Елизавета Петровна обладала замечательной самоиронией и умением держать паузу. Муж Кучборской был известным литературоведом, его книги находились в списке рекомендуемой методической литературы. Когда Кучборская давала список литературы на семестр, то, дойдя до работы супруга, делала многозначительную паузу, как бы решая, что сказать про эту книгу. Тот, кто понимал, в чем дело (у мужа была другая фамилия – Иващенко), начинал тихо смеяться. Затем, выйдя из оцепенения, Елизавета Петровна уже под хохот аудитории делала небрежный жест рукой со словами: «Впрочем… это вы можете не читать!»

В 1980-е про Кучборскую рассказывали, что она была балериной в Мариинском театре – то ли перед войной, то ли еще до революции; что она умеет провидеть и прорицать будущее; наконец, что Кучборская способна наколдовать судьбу. Экзамены она принимала, завернувшись в шаль и глядя поверх голов – куда-то в дальний верхний угол комнаты – взглядом ясновидящего.

Девиц она не жаловала по-прежнему. А в 80-е годы к журфаку прикрепляли в полном составе целые спортивные сборные, благо вольница вечернего и заочного отделений не мешала тренировкам.

***

Однажды Елизавета Петровна принимала экзамен у очередной сборной, вернувшейся с соревнований по прыжкам в воду. Дело происходило в аудитории на третьем этаже, выходящей на балюстраду. Кучборская, по своему обыкновению, завернулась в шаль и устремила взгляд в бесконечность; девушка, думая, что Кучборская витает далеко, бодрым голосом понесла околесицу.

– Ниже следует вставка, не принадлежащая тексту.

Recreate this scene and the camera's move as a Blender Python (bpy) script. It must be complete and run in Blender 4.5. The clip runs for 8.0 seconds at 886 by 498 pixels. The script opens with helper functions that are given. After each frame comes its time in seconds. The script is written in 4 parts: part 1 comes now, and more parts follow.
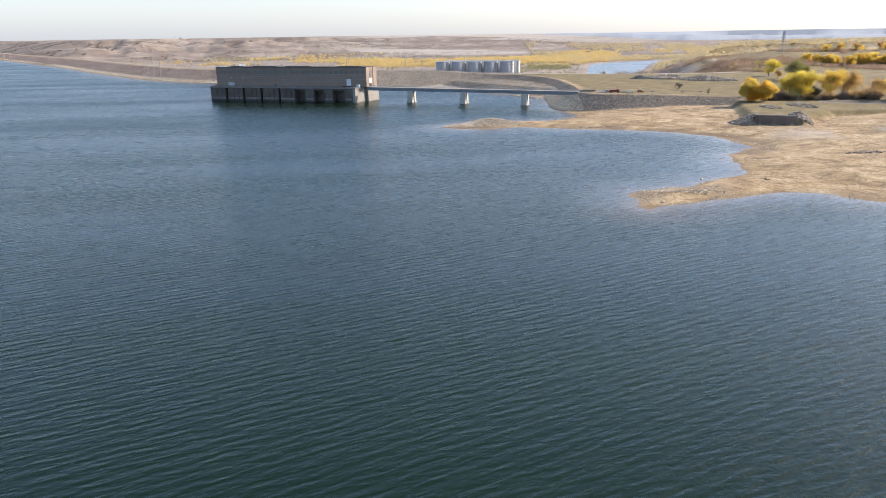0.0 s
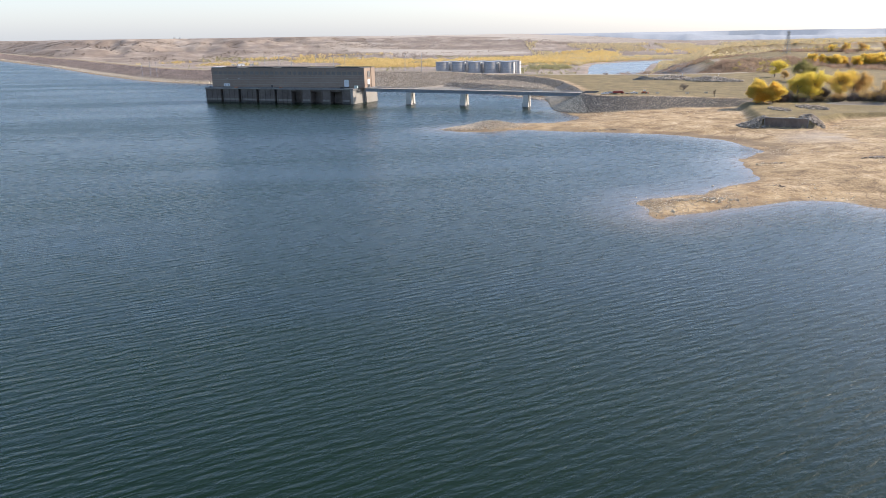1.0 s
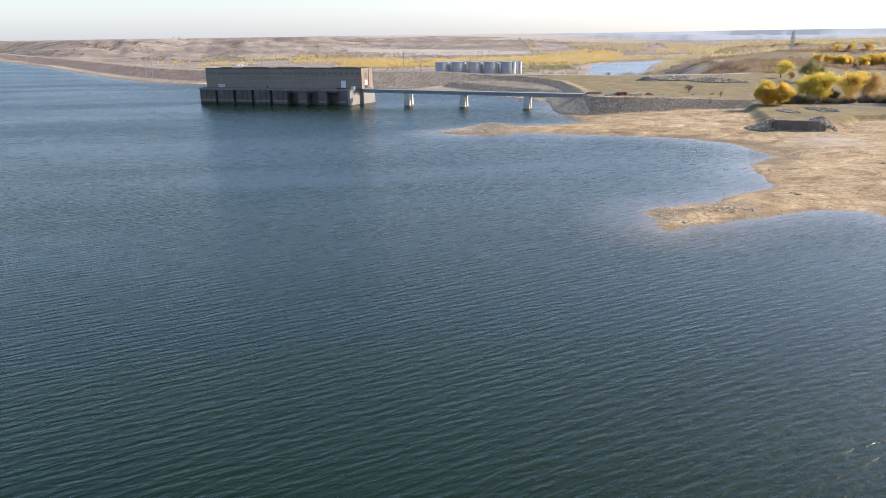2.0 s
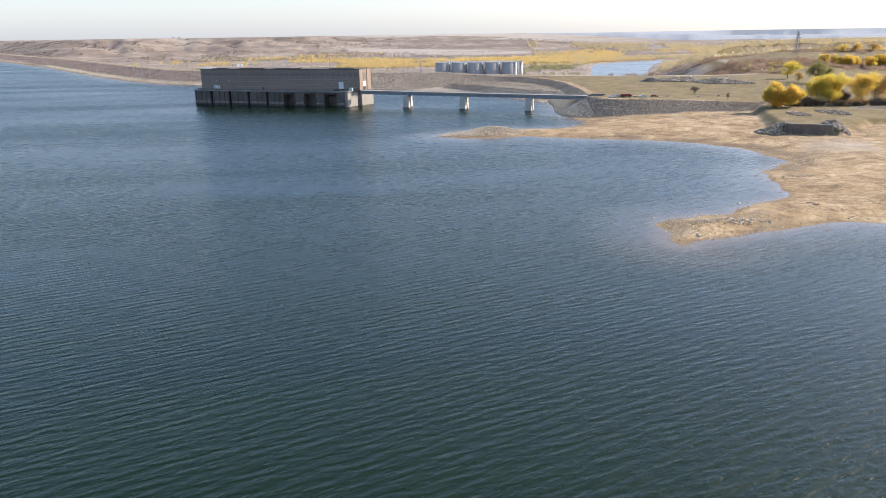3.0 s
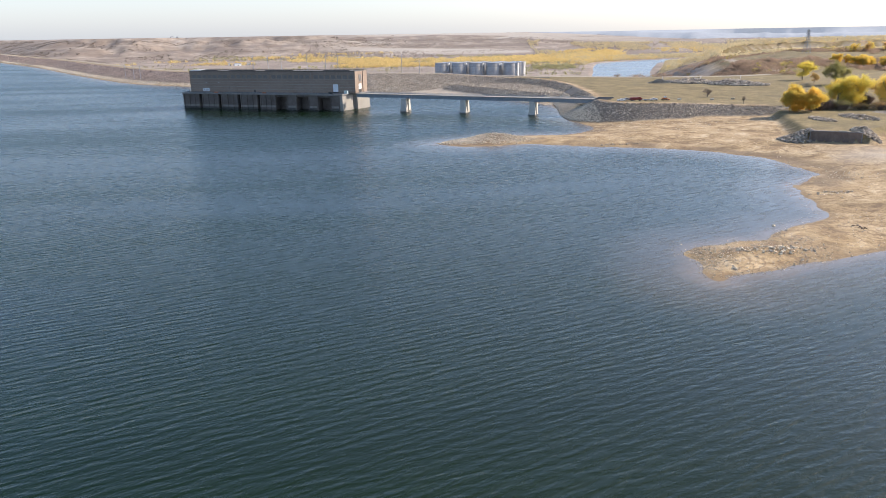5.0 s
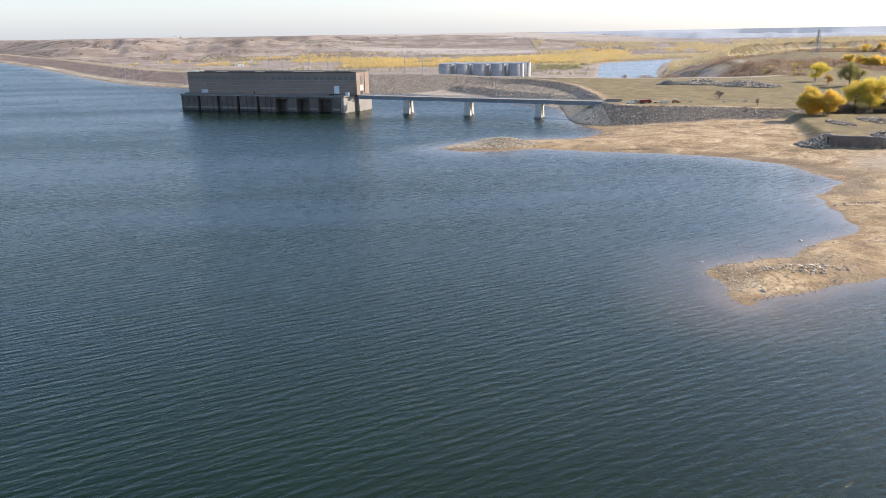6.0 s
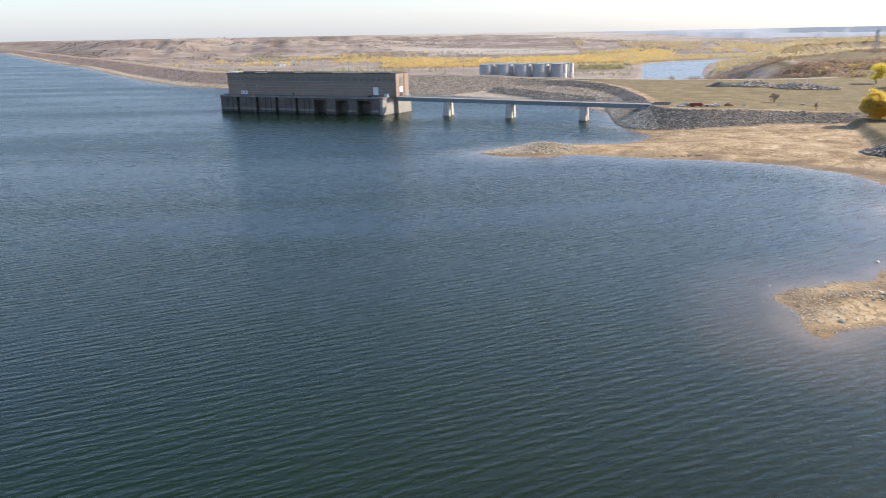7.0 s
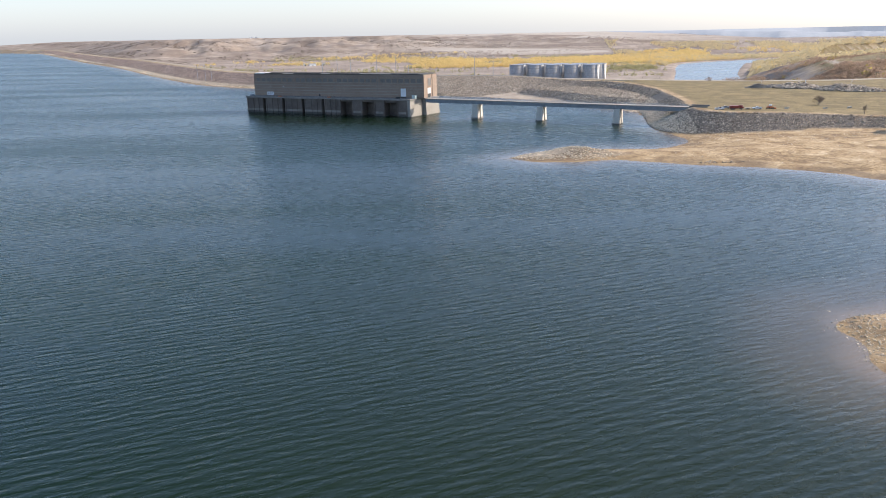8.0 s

– Постойте! – Кучборская опустила взгляд на студентку – Скажите, кто написал «Илиаду»?

– Одиссей, – уверенно сказала та.

– Каким спортом вы занимаетесь? – спросила Кучборская, окончательно выходя из транса.

– Прыжками в воду, мастер спорта, – гордо ответила девица, рассчитывая на поблажку.

Елизавета Петровна раскрыла ее зачетку, крупно написала: «Идиотка!», затем вышла на балюстраду и со словами «А теперь прыгайте!» кинула зачетку вниз.

Эта история очень популярна, и существует множество ее версий. Вот одна из них.

Однажды Е.П. Кучборская принимала экзамен. Девушка-студентка ну совсем ничего не знает. Кучборская, уже отчаявшись, спрашивает:

– Девушка, может, Вы хотя бы скажете, кто «Илиаду» написал?

Девушка, ничтоже сумняшеся, отвечает:

– Одиссей…

Елизавета Петровна побагровела и говорит:

– Девушка, вы дура! Вон отсюда!

А затем взяла ее зачетку и сбросила с балюстрады. Девушка начала возмущаться:

–Что Вы делаете, как так можно?

А Елизавета Петровна ответила:

– Вы хотите, чтобы я бросалась туда от ваших ответов?


***

В другой раз в очереди перед аудиторией оказался член сборной по борьбе. Пообщавшись с другими студентами, он впал в истерику и со словами «Я ничего не знаю!!!» начал биться всем телом о стену. На шум вышла Кучборская.

– Какая у вас замечательная античная экспрессия! Молодой человек, вашу зачетку!

***

На международном отделении был студент Борис А., который недостаток знаний по классической литературе попытался компенсировать ссылками на Ленина и партию (дело происходило в 1984 году). Елизавета Петровна с большим интересом выслушала его текст, после чего с театральным жестом заметила:

– Что бы вам такого пожелать, молодой человек… Чтобы вы провалились сквозь землю… Или на вас обрушилась стенка… Уходите от меня и будьте прокляты!..

Студент с округленными от ужаса глазами вылетел в коридор, раскрыл зачетку – в ней стояла четверка. Заглянул в аудиторию – Елизавета Петровна тихо смеялась, завернувшись в шаль.

Но жизнь этого не в меру партийного товарища дальше не сложилась: его перевели с международного отделения на дневное, потом на заочное, и далее его следы затерялись. А Кучборская в очередной раз подтвердила колдовскую репутацию.

***

По известному закону, студенту на экзамене у Кучборской достался билет – «Облака» Аристофана и «Орестея» Эсхила. Он знал лишь, что кто-то из них участвовал в своих постановках... Вразумительный ответ на таком факте не построишь, надо крутиться. Не придумав ничего лучше, бедолага разрисовал весь лист мечами, шлемами, щитами, греческими профилями... Благо кинофильм «Спартак» смотрел!

Идет отвечать, лист кладет на стол слегка наискось, чтобы Елизавета Петровна обратила на него внимание. Она поворачивает рисунок к себе, начинает рассматривать. Ура! Сработало, студент ликует! В итоге весь свой ответ он свел к Гомеру, «Илиаде» и «Одиссее». Пел соловьем. Елизавета Петровна аккуратно вывела в зачетке «пять» и отдала удачливому студенту зачетку.

А уже в дверях он слышит:

– А Аристофана и Эсхила все-таки прочтите!